Inwieweit droht ein Streit mit den USA, wenn die EU sich mit Google anlegt?
Wir sprechen hier von grundsätzlichen Machtpositionen, die nationalstaatlich geprägt sind. Aber die Frage ist, ob es sich nicht inzwischen umgekehrt hat. Ob nicht das größere Gewicht schon längst nicht mehr der Nationalstaat hat, sondern das Unternehmen und der Nationalstaat nur noch dessen Erfüllungsgehilfe ist. Das ist ja das Problem, mit dem wir momentan in diesem Zusammenhang kämpfen, auch hier in Europa, dass die Staaten in diesem Gebiet zu untätig sind. Die Frage ist, ob die Politik, die nationale oder die EU-Politik, überhaupt noch tätig werden kann.

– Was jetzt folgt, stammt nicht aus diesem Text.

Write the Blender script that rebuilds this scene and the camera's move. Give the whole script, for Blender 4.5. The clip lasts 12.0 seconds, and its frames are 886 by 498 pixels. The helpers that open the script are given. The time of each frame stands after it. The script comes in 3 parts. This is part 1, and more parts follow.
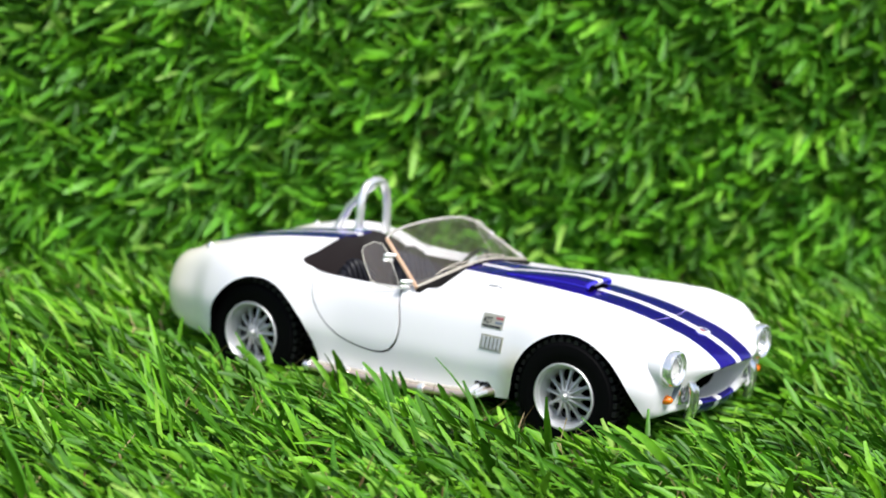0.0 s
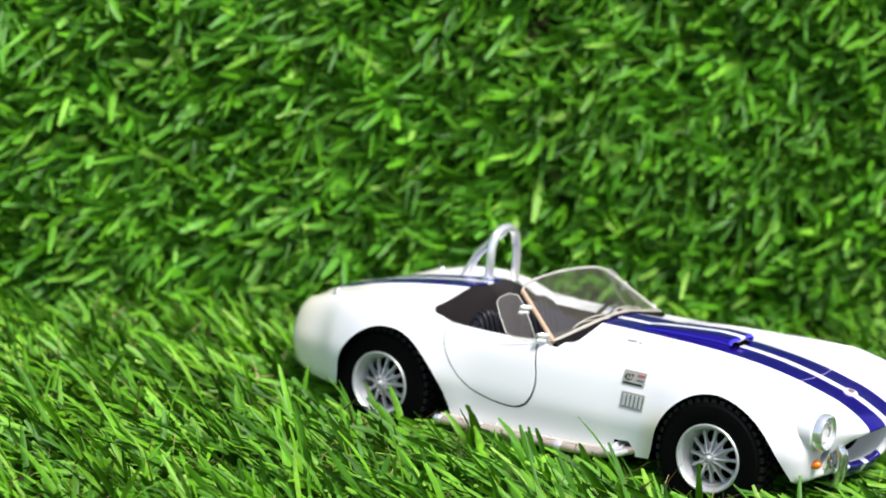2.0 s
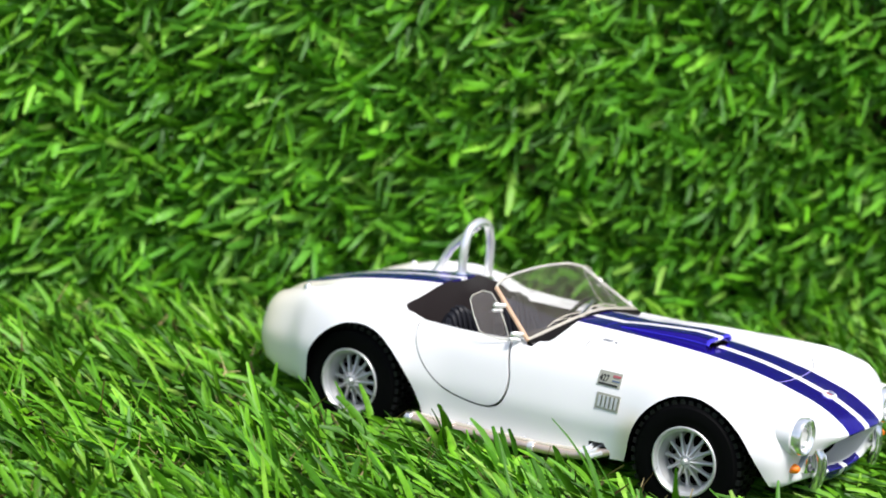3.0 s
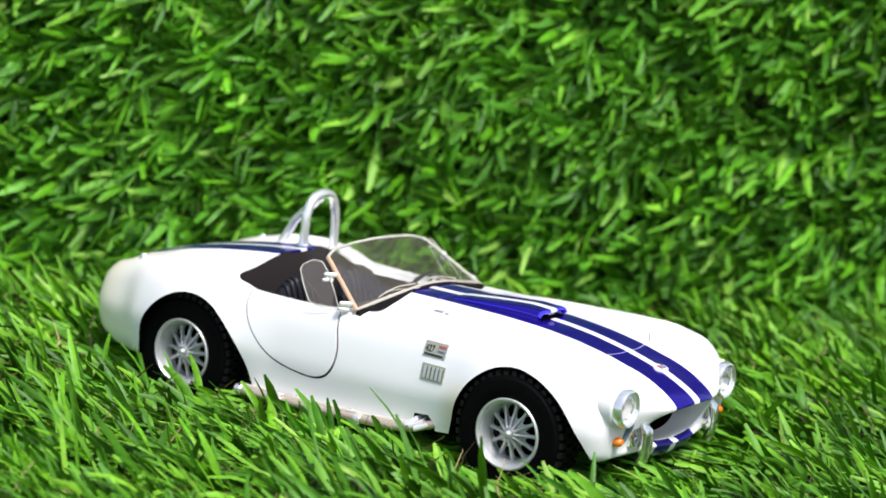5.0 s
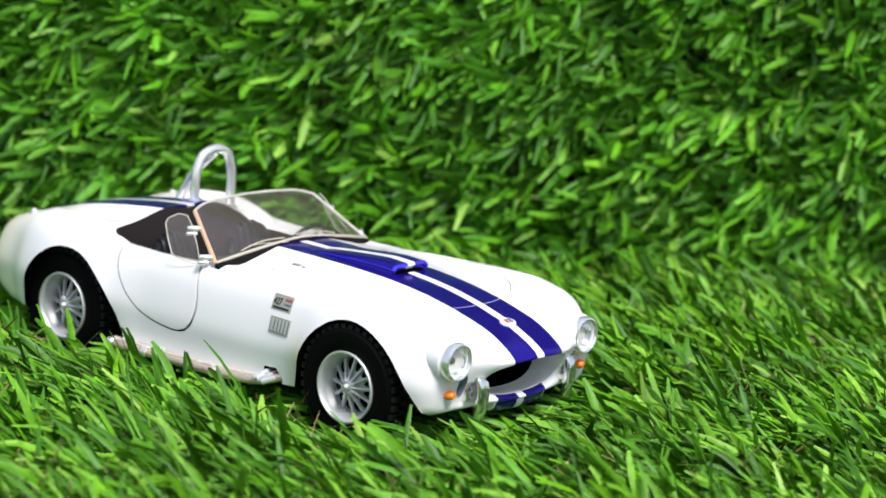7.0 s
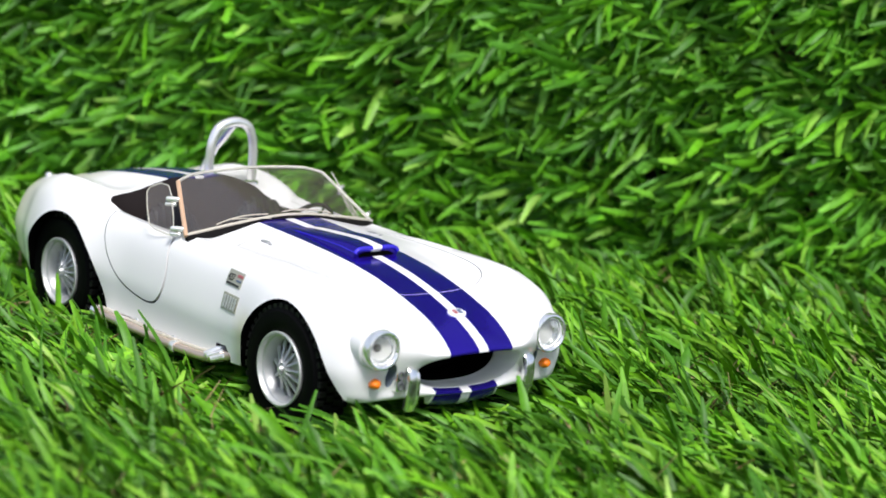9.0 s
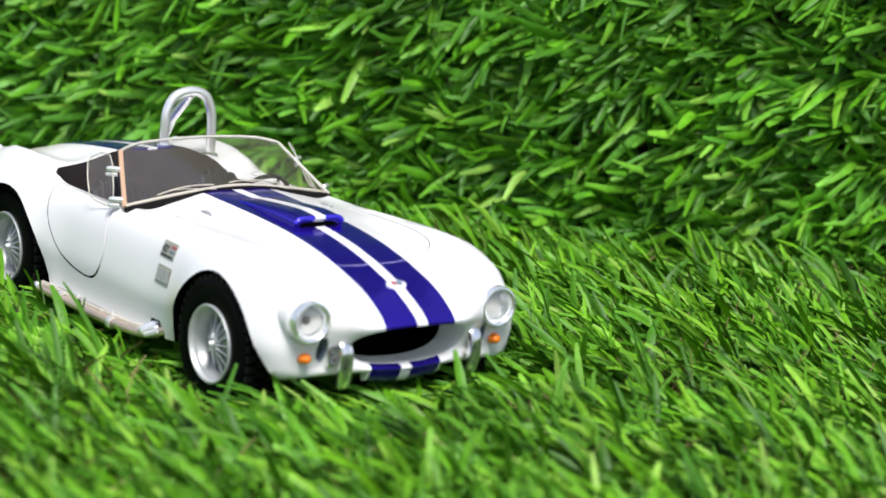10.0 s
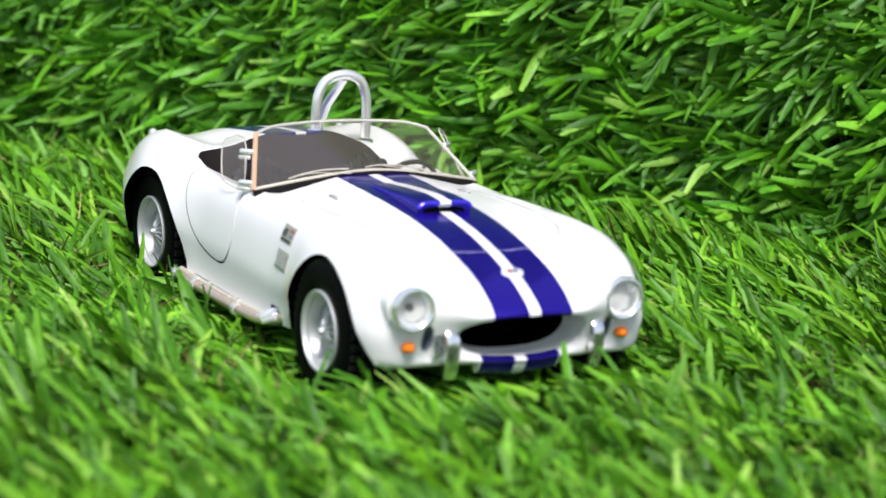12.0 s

Hat mittlerweile die Wirtschaft die Macht und nicht mehr die Politik?
Es hat zumindest starke Machtverschiebungen in diese Richtung gegeben. Die Politik hat sich aus ihrer ursprünglichen Funktion weit zurückgezogen, und jetzt merkt man halt die Folgen.
Marc Elsberg wurde in Wien geboren und heißt eigentlich Marcus Rafelsberger. Für seinen Thriller "Zero" hat er sich eingehend mit den Themen Datensammeln, Privatsphäre, Datenschutz und soziale Medien befasst. "Zero" wurde in Deutschland zum "spannendsten Wissensbuch 2014" gekürt.